--- start of DATA SHOWN ---

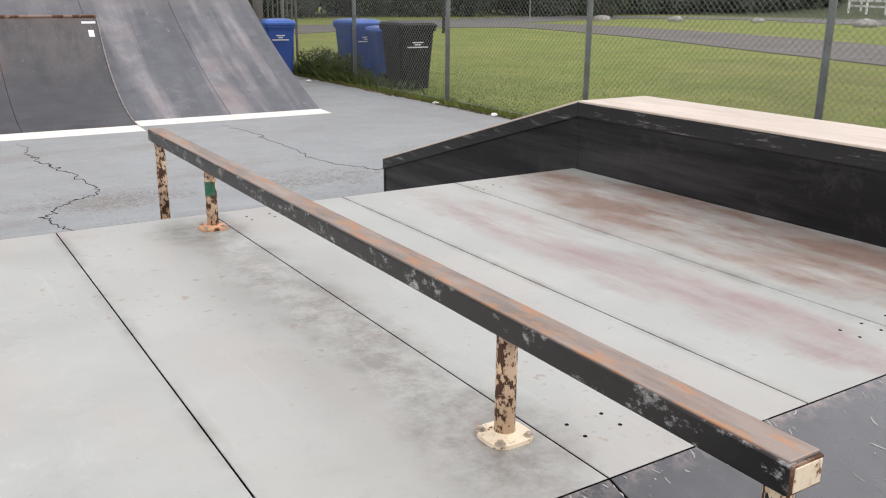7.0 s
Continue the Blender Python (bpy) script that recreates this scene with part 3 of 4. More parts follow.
rc = random.Random(88)
for k in range(10):
    cx, cy, turn = rc.uniform(0.98, 1.4), rc.uniform(2.3, 4.6), rc.uniform(0, math.tau)
    pts = [(cx, cy)]
    for _ in range(3):
        turn += rc.gauss(0, 0.6)
        step = rc.uniform(0.04, 0.12)
        pts.append((pts[-1][0] + step * math.cos(turn), pts[-1][1] + step * math.sin(turn)))
    if max(q[0] for q in pts) < 1.62:
        crack(pts, 0.0018, 90 + k, GAP, "crack", "hairline crack in the court paint", 0.007)

# ---- funbox ----
X0, X1 = 3.858, 7.10          # deck
Y0, Y1 = 5.34, 7.785
DZ = 0.60
BX, BY0, BY1 = 2.015, 3.522, 9.73   # foot of the ramps
FZ = 0.018
EDGEN = 0.225
EDGE = 0.365                  # threshold plates
SEAMX = (3.858, 5.08, 6.312, 7.10)
SEAMY = (5.34, 6.56, 7.785)

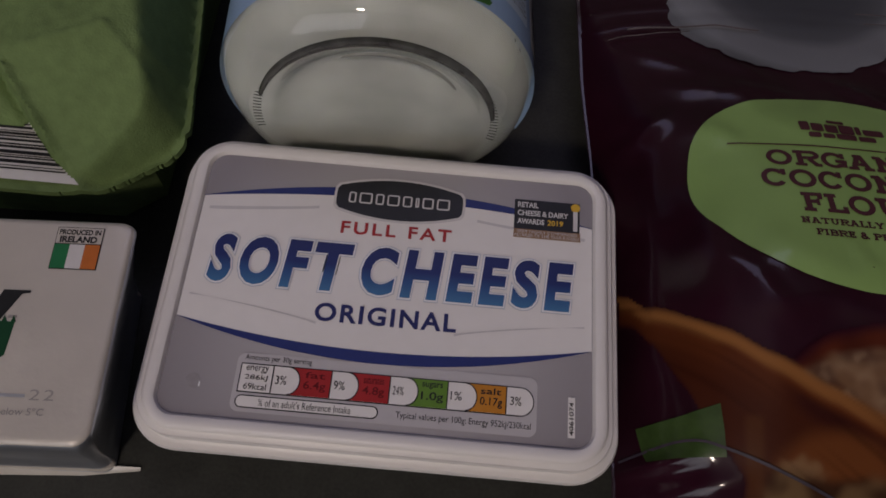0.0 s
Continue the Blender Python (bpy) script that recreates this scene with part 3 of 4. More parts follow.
# ---- glass jar of coconut oil, lying on its side ----
def oil_jar():
    jar = thing("oil_jar", (-0.0088, 0.0612, 0.0), "glass jar of white coconut oil with light blue label, lying down", "jar", 0)
    R = 0.0433
    # local axis: l runs from the base along the jar; the jar lies along y and its neck end dips a little
    tilt, yaw = radians(1.6), radians(3.4)
    big = 1.042
    M = Matrix.Translation((0, 0, R * big + 0.0030)) @ Matrix.Rotation(yaw, 4, "Z") @ Matrix.Rotation(-tilt, 4, "X") @ Matrix.Scale(big, 4)

    def lathe(prof, n=72, cap=(True, True), wave=0.0):
        rows = []
        for l, r in prof:
            ring = []
            for k in range(n):
                a = 2 * math.pi * k / n
                q = r * (1 + wave * noise.noise((2.6 * math.sin(a), 2.6 * math.cos(a), l * 170)))
                ring.append(M @ Vector((q * math.sin(a), l, q * math.cos(a))))
            rows.append(ring)
        return loft(rows, cap)
    outer = [(0.0046, 0.0010), (0.0044, 0.012), (0.0036, 0.022), (0.0030, 0.0255), (0.0016, 0.0282), (0.0003, 0.0300), (0.0, 0.0315), (0.0004, 0.0334), (0.0022, 0.0366), (0.0052, 0.0396), (0.0092, 0.0420), (0.0140, 0.0432),
             (0.020, R), (0.095, R), (0.102, 0.0425), (0.110, 0.0400), (0.114, 0.0375), (0.124, 0.0372)]
    inner = [(0.124, 0.0345), (0.114, 0.0348), (0.109, 0.0375), (0.101, 0.0412), (0.094, 0.0407), (0.020, 0.0407), (0.0150, 0.0405), (0.0110, 0.0374), (0.0094, 0.0315), (0.0090, 0.022), (0.0092, 0.0010)]
    glass = part("glass", lathe(outer + inner, 96, wave=0.011), M_GLASS, jar, "clear glass wall and moulded base")
    glass.visible_shadow = False
    fill = [(0.0064, 0.0010), (0.0062, 0.024), (0.0068, 0.0310), (0.0086, 0.0360), (0.0122, 0.0398), (0.0170, 0.0415), (0.0205, 0.0419), (0.094, 0.0419), (0.100, 0.0415), (0.104, 0.0385), (0.104, 0.001)]
    part("oil", lathe(fill), M_OIL, jar, "white set coconut oil")
    part("cap", lathe([(0.112, 0.0380), (0.112, 0.0410), (0.113, 0.0418), (0.131, 0.0418), (0.1325, 0.0408), (0.133, 0.038), (0.133, 0.001)]), M_FRAME, jar, "white screw cap")
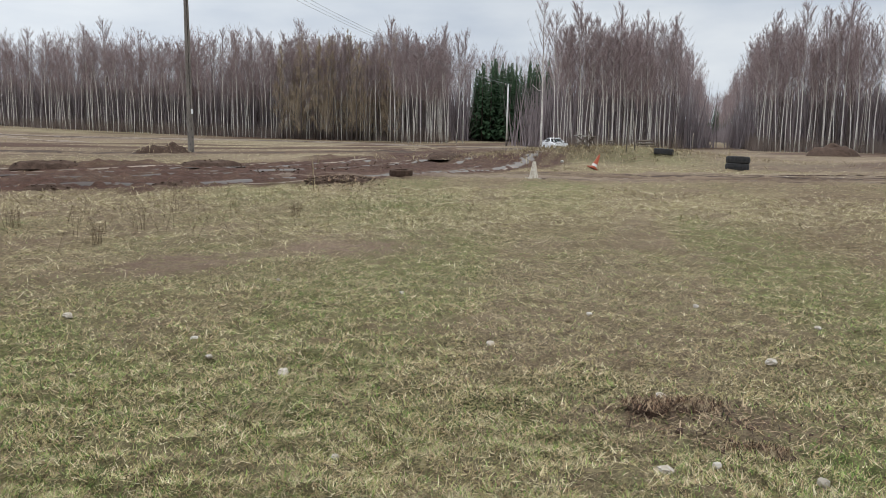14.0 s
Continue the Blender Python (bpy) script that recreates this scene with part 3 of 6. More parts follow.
def tri_arrays(bits):
    f = []
    for q in bits.f:
        for i in range(1, len(q) - 1):
            f.append((q[0], q[i], q[i + 1]))
    return np.array([tuple(v) for v in bits.v], np.float32), np.array(f, np.int32)


def scatter(name, kinds, places, mats, label, category):
    """Far woods in one object: kinds of (trunk, crown) arrays set at places of (x, y, z, size, turn, kind)."""
    V, F, M, k = [], [], [], 0
    for x, y, z, s, a, i in places:
        for mi, (v, f) in enumerate(kinds[i]):
            c, sn = math.cos(a) * s, math.sin(a) * s
            V.append(np.stack([v[:, 0] * c - v[:, 1] * sn + x, v[:, 0] * sn + v[:, 1] * c + y, v[:, 2] * s + z], 1))
            F.append(f + k)
            M.append(np.full(len(f), mi, np.int32))
            k += len(v)
    me = mesh_np(name, np.concatenate(V), np.concatenate(F), mats[0])
    for mm in mats[1:]:
        me.materials.append(mm)
    me.polygons.foreach_set("material_index", np.concatenate(M))
    return tagged(new(name, me), label, category, kind="stuff")


def at(az, d):
    return -d * math.sin(radians(az)), d * math.cos(radians(az))


def edge_point(line, u):
    """A point on a line of (bearing, distance) at u from 0 to 1, by even bearing."""
    i = min(len(line) - 2, int(u * (len(line) - 1)))
    t = u * (len(line) - 1) - i
    return line[i][0] + (line[i + 1][0] - line[i][0]) * t, line[i][1] + (line[i + 1][1] - line[i][1]) * t


def wood_places(line, n, depth, size, kinds, back=0.0, jitter=0.25):
    out = []
    for i in range(n):
        az, d = edge_point(line, random.random())
        d += back + depth * random.random() ** 1.2
        az += rnd(-jitter, jitter)
        x, y = at(az, d)
        out.append((x, y, float(land(x, y)) - 0.1, size * rnd(0.76, 1.12), rnd(0, 6.28), random.choice(kinds)))
    return out


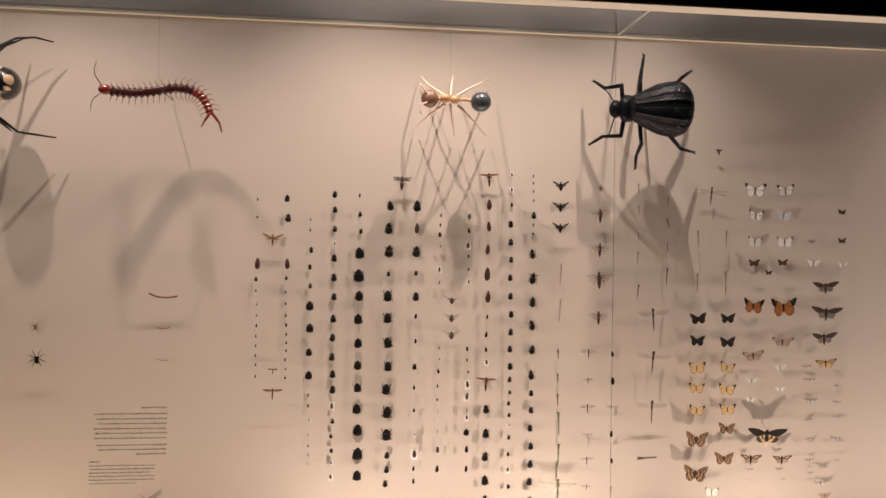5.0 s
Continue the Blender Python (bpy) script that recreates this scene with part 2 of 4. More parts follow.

--- end of DATA SHOWN ---

### EXERCISE GOAL
Could you repeat all of the material exactly? Pictures should not be copied.

### EXPECTED ANSWER
7.0 s
Continue the Blender Python (bpy) script that recreates this scene with part 3 of 4. More parts follow.
rc = random.Random(88)
for k in range(10):
    cx, cy, turn = rc.uniform(0.98, 1.4), rc.uniform(2.3, 4.6), rc.uniform(0, math.tau)
    pts = [(cx, cy)]
    for _ in range(3):
        turn += rc.gauss(0, 0.6)
        step = rc.uniform(0.04, 0.12)
        pts.append((pts[-1][0] + step * math.cos(turn), pts[-1][1] + step * math.sin(turn)))
    if max(q[0] for q in pts) < 1.62:
        crack(pts, 0.0018, 90 + k, GAP, "crack", "hairline crack in the court paint", 0.007)

# ---- funbox ----
X0, X1 = 3.858, 7.10          # deck
Y0, Y1 = 5.34, 7.785
DZ = 0.60
BX, BY0, BY1 = 2.015, 3.522, 9.73   # foot of the ramps
FZ = 0.018
EDGEN = 0.225
EDGE = 0.365                  # threshold plates
SEAMX = (3.858, 5.08, 6.312, 7.10)
SEAMY = (5.34, 6.56, 7.785)

0.0 s
Continue the Blender Python (bpy) script that recreates this scene with part 3 of 4. More parts follow.
# ---- glass jar of coconut oil, lying on its side ----
def oil_jar():
    jar = thing("oil_jar", (-0.0088, 0.0612, 0.0), "glass jar of white coconut oil with light blue label, lying down", "jar", 0)
    R = 0.0433
    # local axis: l runs from the base along the jar; the jar lies along y and its neck end dips a little
    tilt, yaw = radians(1.6), radians(3.4)
    big = 1.042
    M = Matrix.Translation((0, 0, R * big + 0.0030)) @ Matrix.Rotation(yaw, 4, "Z") @ Matrix.Rotation(-tilt, 4, "X") @ Matrix.Scale(big, 4)

    def lathe(prof, n=72, cap=(True, True), wave=0.0):
        rows = []
        for l, r in prof:
            ring = []
            for k in range(n):
                a = 2 * math.pi * k / n
                q = r * (1 + wave * noise.noise((2.6 * math.sin(a), 2.6 * math.cos(a), l * 170)))
                ring.append(M @ Vector((q * math.sin(a), l, q * math.cos(a))))
            rows.append(ring)
        return loft(rows, cap)
    outer = [(0.0046, 0.0010), (0.0044, 0.012), (0.0036, 0.022), (0.0030, 0.0255), (0.0016, 0.0282), (0.0003, 0.0300), (0.0, 0.0315), (0.0004, 0.0334), (0.0022, 0.0366), (0.0052, 0.0396), (0.0092, 0.0420), (0.0140, 0.0432),
             (0.020, R), (0.095, R), (0.102, 0.0425), (0.110, 0.0400), (0.114, 0.0375), (0.124, 0.0372)]
    inner = [(0.124, 0.0345), (0.114, 0.0348), (0.109, 0.0375), (0.101, 0.0412), (0.094, 0.0407), (0.020, 0.0407), (0.0150, 0.0405), (0.0110, 0.0374), (0.0094, 0.0315), (0.0090, 0.022), (0.0092, 0.0010)]
    glass = part("glass", lathe(outer + inner, 96, wave=0.011), M_GLASS, jar, "clear glass wall and moulded base")
    glass.visible_shadow = False
    fill = [(0.0064, 0.0010), (0.0062, 0.024), (0.0068, 0.0310), (0.0086, 0.0360), (0.0122, 0.0398), (0.0170, 0.0415), (0.0205, 0.0419), (0.094, 0.0419), (0.100, 0.0415), (0.104, 0.0385), (0.104, 0.001)]
    part("oil", lathe(fill), M_OIL, jar, "white set coconut oil")
    part("cap", lathe([(0.112, 0.0380), (0.112, 0.0410), (0.113, 0.0418), (0.131, 0.0418), (0.1325, 0.0408), (0.133, 0.038), (0.133, 0.001)]), M_FRAME, jar, "white screw cap")
14.0 s
Continue the Blender Python (bpy) script that recreates this scene with part 3 of 6. More parts follow.
def tri_arrays(bits):
    f = []
    for q in bits.f:
        for i in range(1, len(q) - 1):
            f.append((q[0], q[i], q[i + 1]))
    return np.array([tuple(v) for v in bits.v], np.float32), np.array(f, np.int32)


def scatter(name, kinds, places, mats, label, category):
    """Far woods in one object: kinds of (trunk, crown) arrays set at places of (x, y, z, size, turn, kind)."""
    V, F, M, k = [], [], [], 0
    for x, y, z, s, a, i in places:
        for mi, (v, f) in enumerate(kinds[i]):
            c, sn = math.cos(a) * s, math.sin(a) * s
            V.append(np.stack([v[:, 0] * c - v[:, 1] * sn + x, v[:, 0] * sn + v[:, 1] * c + y, v[:, 2] * s + z], 1))
            F.append(f + k)
            M.append(np.full(len(f), mi, np.int32))
            k += len(v)
    me = mesh_np(name, np.concatenate(V), np.concatenate(F), mats[0])
    for mm in mats[1:]:
        me.materials.append(mm)
    me.polygons.foreach_set("material_index", np.concatenate(M))
    return tagged(new(name, me), label, category, kind="stuff")


def at(az, d):
    return -d * math.sin(radians(az)), d * math.cos(radians(az))


def edge_point(line, u):
    """A point on a line of (bearing, distance) at u from 0 to 1, by even bearing."""
    i = min(len(line) - 2, int(u * (len(line) - 1)))
    t = u * (len(line) - 1) - i
    return line[i][0] + (line[i + 1][0] - line[i][0]) * t, line[i][1] + (line[i + 1][1] - line[i][1]) * t


def wood_places(line, n, depth, size, kinds, back=0.0, jitter=0.25):
    out = []
    for i in range(n):
        az, d = edge_point(line, random.random())
        d += back + depth * random.random() ** 1.2
        az += rnd(-jitter, jitter)
        x, y = at(az, d)
        out.append((x, y, float(land(x, y)) - 0.1, size * rnd(0.76, 1.12), rnd(0, 6.28), random.choice(kinds)))
    return out


5.0 s
Continue the Blender Python (bpy) script that recreates this scene with part 2 of 4. More parts follow.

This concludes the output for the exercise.